- **TO BE DONE**
Exclude the pictures, then repeat the remaining data exactly.
....
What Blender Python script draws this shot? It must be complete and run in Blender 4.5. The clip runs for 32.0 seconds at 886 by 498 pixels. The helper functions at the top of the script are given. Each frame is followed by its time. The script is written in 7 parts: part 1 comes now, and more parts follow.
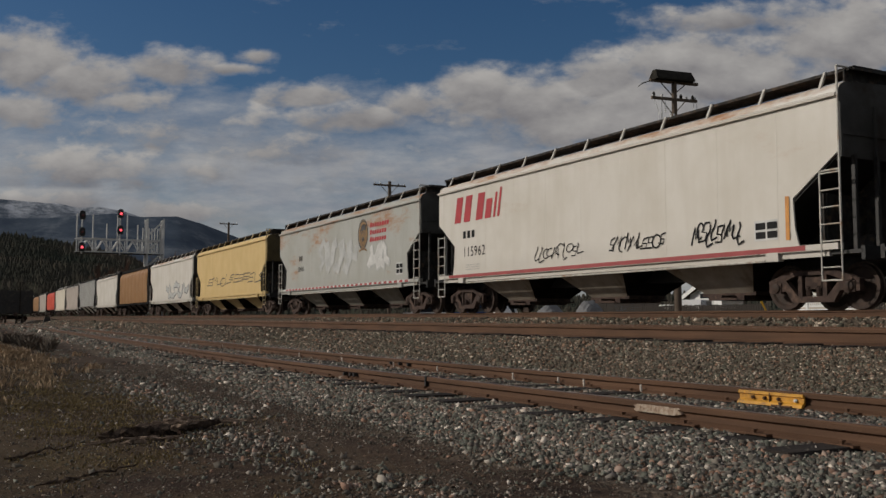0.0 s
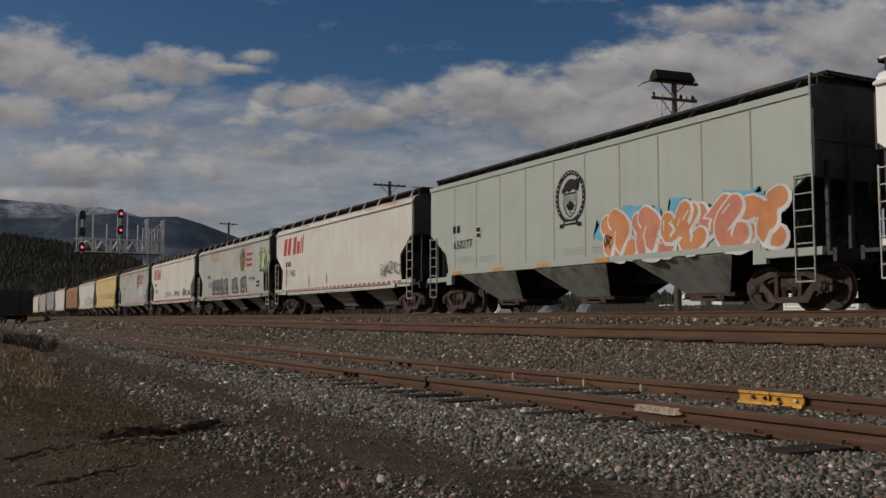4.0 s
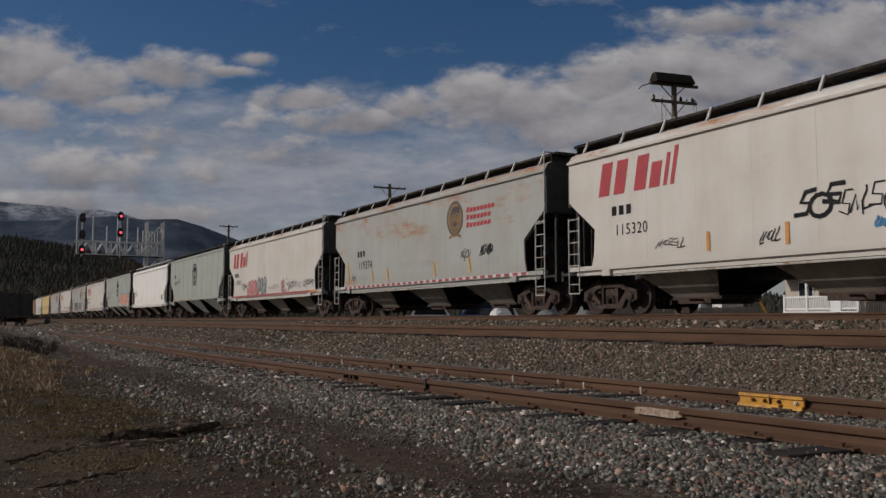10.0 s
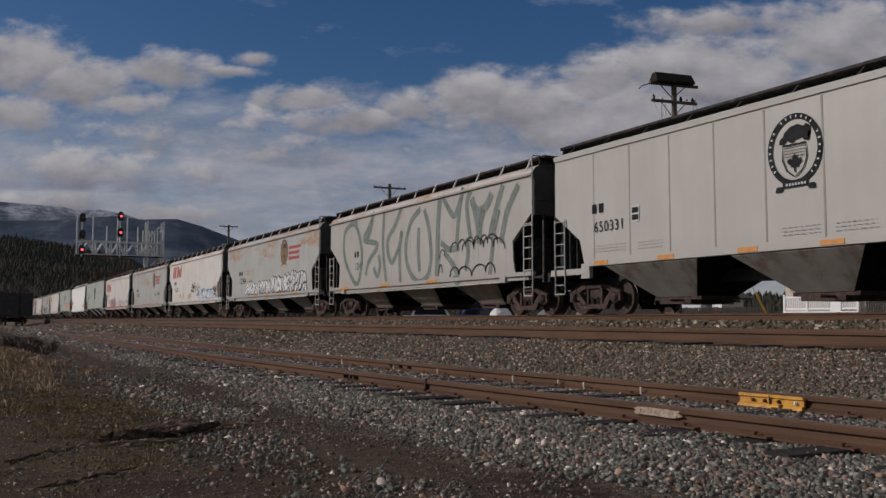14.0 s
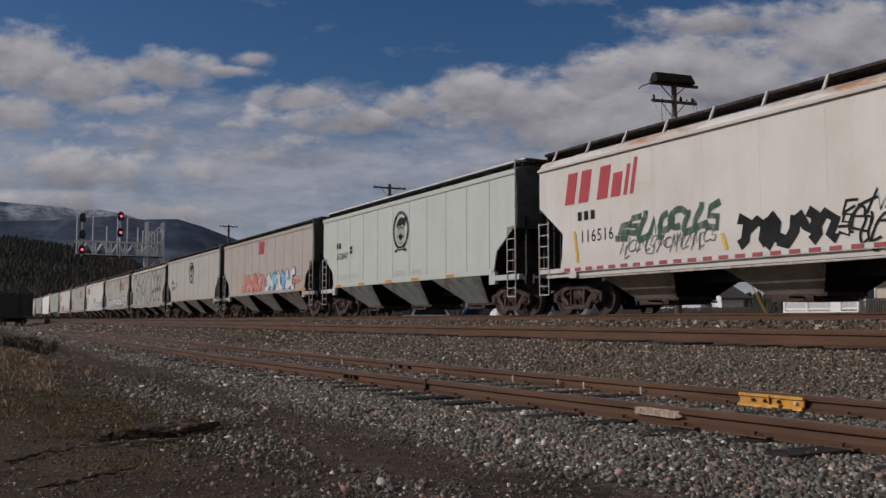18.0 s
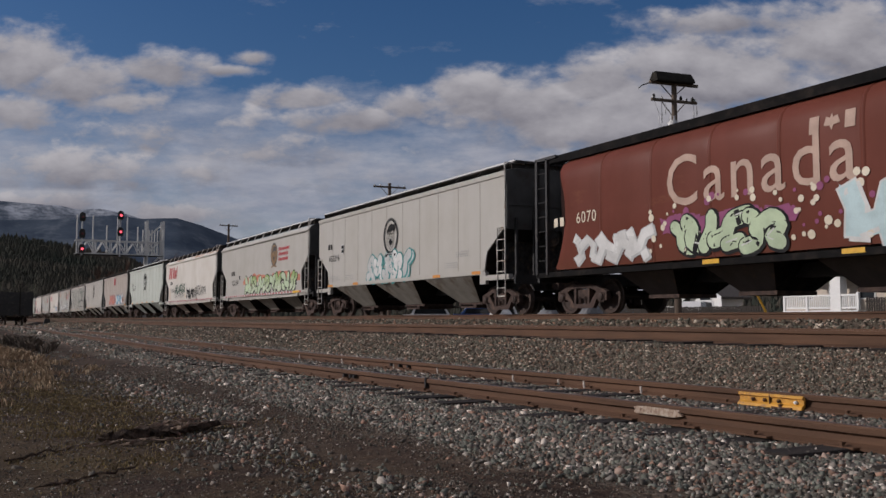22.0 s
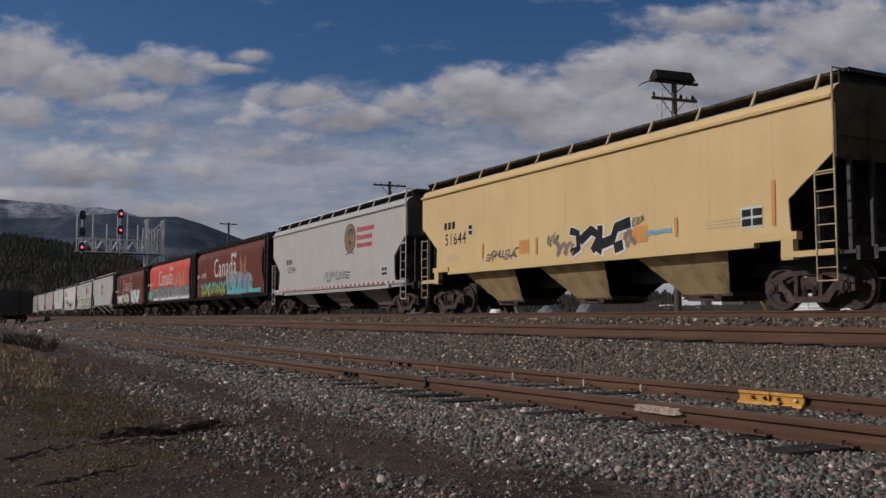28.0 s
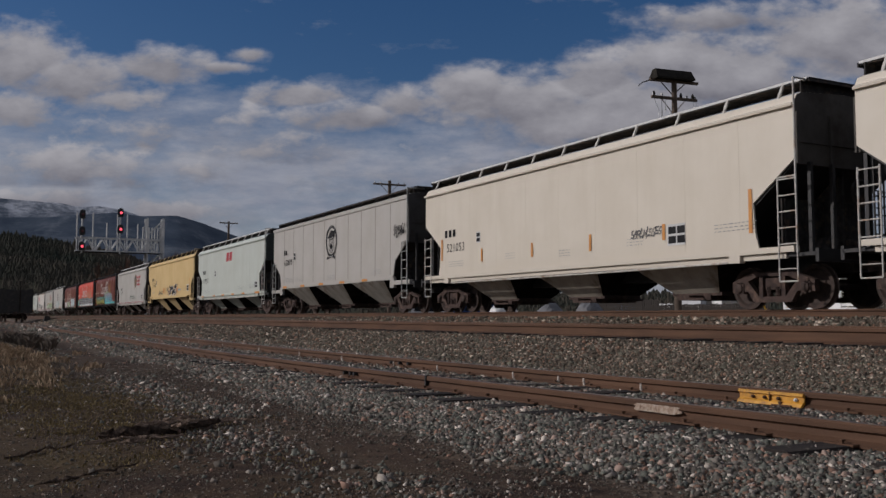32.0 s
....
- **FULL SOLUTION**
What Blender Python script draws this shot? It must be complete and run in Blender 4.5. The clip runs for 32.0 seconds at 886 by 498 pixels. The helper functions at the top of the script are given. Each frame is followed by its time. The script is written in 7 parts: part 1 comes now, and more parts follow.
0.0 s
4.0 s
10.0 s
14.0 s
18.0 s
22.0 s
28.0 s
32.0 s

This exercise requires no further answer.